Croteau, like many other business operators, has already asked Burnham for a rent break. If the commercial real estate company got the property for a 65% discount, then it should pass those savings along, tenants have said.

Burnham has committed to filling up the vacant space in short order, which retailers say is a step in the right direction, but after having three owners in a two-year period, some are wary.

“I’m a realist. The owners are going to flip this place,” said one furniture store owner who didn’t want to be identified.

Because Burnham got the mall on the cheap, the company can afford to rent out all of the vacant space for cheap, which would allow them to resell the space for a big profit a couple of years down the line when it’s more desirable, the source said.
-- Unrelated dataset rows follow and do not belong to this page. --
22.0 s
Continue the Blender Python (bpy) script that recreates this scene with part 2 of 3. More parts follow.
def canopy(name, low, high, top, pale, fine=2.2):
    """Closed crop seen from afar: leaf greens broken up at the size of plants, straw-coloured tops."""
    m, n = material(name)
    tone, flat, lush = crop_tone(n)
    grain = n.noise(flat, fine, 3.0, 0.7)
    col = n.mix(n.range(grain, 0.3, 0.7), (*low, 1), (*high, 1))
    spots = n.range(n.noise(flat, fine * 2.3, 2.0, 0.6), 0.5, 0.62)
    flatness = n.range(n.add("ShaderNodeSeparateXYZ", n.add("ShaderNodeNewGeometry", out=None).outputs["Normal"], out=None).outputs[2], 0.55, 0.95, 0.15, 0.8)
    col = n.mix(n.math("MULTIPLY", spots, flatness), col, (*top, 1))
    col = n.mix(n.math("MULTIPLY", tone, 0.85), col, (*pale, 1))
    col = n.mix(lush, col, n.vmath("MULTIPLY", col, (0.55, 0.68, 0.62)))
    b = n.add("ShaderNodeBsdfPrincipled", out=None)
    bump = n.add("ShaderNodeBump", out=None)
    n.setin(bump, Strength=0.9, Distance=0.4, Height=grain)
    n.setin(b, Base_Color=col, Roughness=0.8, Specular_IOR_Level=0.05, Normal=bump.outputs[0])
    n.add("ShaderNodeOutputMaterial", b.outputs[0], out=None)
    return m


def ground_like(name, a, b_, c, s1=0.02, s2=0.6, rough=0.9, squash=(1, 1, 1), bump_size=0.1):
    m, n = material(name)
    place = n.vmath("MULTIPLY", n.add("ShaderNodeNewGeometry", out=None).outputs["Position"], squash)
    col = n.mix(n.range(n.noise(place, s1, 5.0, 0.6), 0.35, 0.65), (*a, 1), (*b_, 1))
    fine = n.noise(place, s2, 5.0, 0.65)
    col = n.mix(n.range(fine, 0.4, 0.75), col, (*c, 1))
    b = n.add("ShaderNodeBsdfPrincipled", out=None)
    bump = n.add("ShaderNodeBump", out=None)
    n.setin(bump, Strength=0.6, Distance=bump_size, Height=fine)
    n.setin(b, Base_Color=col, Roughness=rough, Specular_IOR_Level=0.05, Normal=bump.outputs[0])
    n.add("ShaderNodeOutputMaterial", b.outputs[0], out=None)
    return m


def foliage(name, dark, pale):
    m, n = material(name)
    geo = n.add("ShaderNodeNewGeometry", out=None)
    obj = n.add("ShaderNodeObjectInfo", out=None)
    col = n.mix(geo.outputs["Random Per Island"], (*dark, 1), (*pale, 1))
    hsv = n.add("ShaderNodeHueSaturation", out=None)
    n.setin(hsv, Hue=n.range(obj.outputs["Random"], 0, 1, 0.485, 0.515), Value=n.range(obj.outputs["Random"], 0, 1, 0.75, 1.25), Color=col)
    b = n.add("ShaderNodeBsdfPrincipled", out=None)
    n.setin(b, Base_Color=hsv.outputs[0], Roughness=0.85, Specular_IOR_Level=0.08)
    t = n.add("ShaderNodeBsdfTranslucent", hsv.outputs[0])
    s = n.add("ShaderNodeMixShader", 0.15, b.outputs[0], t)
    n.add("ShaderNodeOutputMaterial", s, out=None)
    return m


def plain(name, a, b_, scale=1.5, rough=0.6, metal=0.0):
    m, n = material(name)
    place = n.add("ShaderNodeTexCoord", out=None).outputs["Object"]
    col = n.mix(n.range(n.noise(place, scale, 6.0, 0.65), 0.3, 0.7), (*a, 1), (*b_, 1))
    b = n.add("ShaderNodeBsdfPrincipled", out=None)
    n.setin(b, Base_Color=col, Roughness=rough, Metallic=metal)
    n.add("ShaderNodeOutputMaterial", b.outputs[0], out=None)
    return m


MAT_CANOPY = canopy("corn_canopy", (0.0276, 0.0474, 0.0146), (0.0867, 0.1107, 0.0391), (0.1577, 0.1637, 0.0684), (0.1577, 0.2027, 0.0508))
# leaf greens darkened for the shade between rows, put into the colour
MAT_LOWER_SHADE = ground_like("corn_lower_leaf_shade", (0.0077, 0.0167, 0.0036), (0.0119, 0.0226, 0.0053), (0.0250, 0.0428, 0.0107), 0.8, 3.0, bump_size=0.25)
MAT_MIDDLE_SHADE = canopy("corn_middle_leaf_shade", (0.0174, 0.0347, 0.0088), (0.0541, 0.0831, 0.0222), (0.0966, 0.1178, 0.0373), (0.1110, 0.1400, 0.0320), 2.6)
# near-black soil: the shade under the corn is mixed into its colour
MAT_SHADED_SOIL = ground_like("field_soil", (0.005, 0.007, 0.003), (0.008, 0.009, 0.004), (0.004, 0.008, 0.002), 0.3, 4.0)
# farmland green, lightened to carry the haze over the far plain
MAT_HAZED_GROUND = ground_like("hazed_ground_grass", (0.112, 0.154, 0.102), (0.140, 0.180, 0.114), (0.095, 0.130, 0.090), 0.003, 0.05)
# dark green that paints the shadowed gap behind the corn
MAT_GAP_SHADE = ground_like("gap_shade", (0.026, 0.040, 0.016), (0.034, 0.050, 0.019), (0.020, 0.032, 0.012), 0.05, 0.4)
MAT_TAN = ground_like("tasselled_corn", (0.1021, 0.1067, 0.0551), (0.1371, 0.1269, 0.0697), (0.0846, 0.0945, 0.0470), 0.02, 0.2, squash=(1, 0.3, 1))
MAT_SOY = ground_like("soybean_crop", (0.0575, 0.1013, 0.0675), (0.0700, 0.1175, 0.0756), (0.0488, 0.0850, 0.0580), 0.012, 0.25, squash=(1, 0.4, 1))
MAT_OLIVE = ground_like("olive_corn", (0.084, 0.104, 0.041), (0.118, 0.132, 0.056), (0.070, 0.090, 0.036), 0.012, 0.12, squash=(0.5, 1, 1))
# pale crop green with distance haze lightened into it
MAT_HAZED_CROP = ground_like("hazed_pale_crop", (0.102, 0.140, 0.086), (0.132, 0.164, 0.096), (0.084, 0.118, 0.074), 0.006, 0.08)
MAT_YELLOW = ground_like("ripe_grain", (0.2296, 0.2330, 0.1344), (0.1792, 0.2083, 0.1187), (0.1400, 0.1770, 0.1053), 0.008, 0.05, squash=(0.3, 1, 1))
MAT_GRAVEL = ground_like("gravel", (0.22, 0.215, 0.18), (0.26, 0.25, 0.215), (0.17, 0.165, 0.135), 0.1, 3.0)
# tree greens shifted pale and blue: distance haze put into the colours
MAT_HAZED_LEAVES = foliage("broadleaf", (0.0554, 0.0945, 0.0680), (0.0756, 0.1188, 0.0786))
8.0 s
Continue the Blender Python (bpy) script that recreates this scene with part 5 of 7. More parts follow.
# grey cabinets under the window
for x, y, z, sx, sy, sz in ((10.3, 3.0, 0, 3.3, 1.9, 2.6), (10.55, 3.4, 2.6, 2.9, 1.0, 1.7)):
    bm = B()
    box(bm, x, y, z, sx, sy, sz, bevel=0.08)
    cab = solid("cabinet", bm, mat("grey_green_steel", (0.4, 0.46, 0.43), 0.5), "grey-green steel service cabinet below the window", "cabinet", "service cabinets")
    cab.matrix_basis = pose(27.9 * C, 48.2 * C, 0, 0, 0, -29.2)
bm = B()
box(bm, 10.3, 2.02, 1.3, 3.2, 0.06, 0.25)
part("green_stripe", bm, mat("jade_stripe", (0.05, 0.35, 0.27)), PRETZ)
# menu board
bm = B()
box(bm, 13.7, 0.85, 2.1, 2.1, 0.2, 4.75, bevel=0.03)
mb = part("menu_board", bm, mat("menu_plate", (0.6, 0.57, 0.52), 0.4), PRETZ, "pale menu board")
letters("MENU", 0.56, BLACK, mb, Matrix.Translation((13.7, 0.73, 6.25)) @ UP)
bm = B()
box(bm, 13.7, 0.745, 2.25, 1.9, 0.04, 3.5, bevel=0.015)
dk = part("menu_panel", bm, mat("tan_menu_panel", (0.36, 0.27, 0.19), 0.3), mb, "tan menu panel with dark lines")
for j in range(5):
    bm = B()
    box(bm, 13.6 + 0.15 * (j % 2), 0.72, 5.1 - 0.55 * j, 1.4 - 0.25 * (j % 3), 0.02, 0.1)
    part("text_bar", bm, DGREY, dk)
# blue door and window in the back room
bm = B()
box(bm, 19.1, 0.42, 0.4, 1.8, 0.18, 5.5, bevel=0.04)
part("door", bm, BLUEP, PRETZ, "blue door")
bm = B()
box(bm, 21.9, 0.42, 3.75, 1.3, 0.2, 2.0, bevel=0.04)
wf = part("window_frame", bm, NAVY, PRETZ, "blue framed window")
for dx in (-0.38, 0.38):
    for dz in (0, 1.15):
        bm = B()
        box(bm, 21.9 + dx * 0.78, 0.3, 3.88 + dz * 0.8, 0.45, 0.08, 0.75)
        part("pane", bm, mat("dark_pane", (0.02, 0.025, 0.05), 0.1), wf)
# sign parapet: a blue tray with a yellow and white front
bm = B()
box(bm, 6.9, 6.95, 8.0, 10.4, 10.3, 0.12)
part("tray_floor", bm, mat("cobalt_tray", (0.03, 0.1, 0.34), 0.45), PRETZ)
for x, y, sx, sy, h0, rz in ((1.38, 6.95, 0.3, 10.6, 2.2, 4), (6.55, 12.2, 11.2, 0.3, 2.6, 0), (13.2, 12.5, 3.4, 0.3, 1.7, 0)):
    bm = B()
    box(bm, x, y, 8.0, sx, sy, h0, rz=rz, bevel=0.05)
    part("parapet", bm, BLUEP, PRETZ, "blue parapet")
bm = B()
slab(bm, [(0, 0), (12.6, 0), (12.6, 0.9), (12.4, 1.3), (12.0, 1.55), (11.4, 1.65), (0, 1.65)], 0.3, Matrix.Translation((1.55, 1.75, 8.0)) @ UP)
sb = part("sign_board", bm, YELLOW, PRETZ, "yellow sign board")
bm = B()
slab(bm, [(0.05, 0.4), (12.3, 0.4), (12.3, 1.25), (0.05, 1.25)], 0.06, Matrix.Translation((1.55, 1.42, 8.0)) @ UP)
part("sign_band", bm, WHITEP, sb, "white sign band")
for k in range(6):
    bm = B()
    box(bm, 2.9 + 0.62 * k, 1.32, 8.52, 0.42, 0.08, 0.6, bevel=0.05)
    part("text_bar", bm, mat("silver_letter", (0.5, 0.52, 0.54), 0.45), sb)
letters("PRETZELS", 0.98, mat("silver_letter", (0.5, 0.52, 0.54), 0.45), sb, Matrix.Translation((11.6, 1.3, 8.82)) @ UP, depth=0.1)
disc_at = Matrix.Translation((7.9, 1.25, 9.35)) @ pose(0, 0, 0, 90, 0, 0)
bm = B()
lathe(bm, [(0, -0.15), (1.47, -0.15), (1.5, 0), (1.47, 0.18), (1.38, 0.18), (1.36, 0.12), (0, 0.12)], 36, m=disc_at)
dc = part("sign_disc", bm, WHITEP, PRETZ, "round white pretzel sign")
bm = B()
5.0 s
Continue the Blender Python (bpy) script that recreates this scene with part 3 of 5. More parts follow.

That would again leave the plaza in the middle of a sale where nobody is keeping up the advertising that the businesses need to survive.

Still, if the vacancies are filled with furniture outlets and offices for architects, designers and builders, as Burnham has proposed, it can only be good for business, Croteau said.

After a weekend with what some considered record foot traffic in the mall because of the In-N-Out promotion and other advertising, most of the shops had few if any customers during the rainy Monday. Tenants continue to lay off workers and debate whether to keep their businesses in the plaza.

“The people next door are going to be gone within a couple weeks, and a lot of stores are teetering on the fence,” Mulhall said.

All eyes are on Burnham to see if the company continues to lead the charge of advertising and fills the store fronts. It’s a virtual consensus among retailers that Burnham couldn’t possibly be worse than the owners it’s replacing.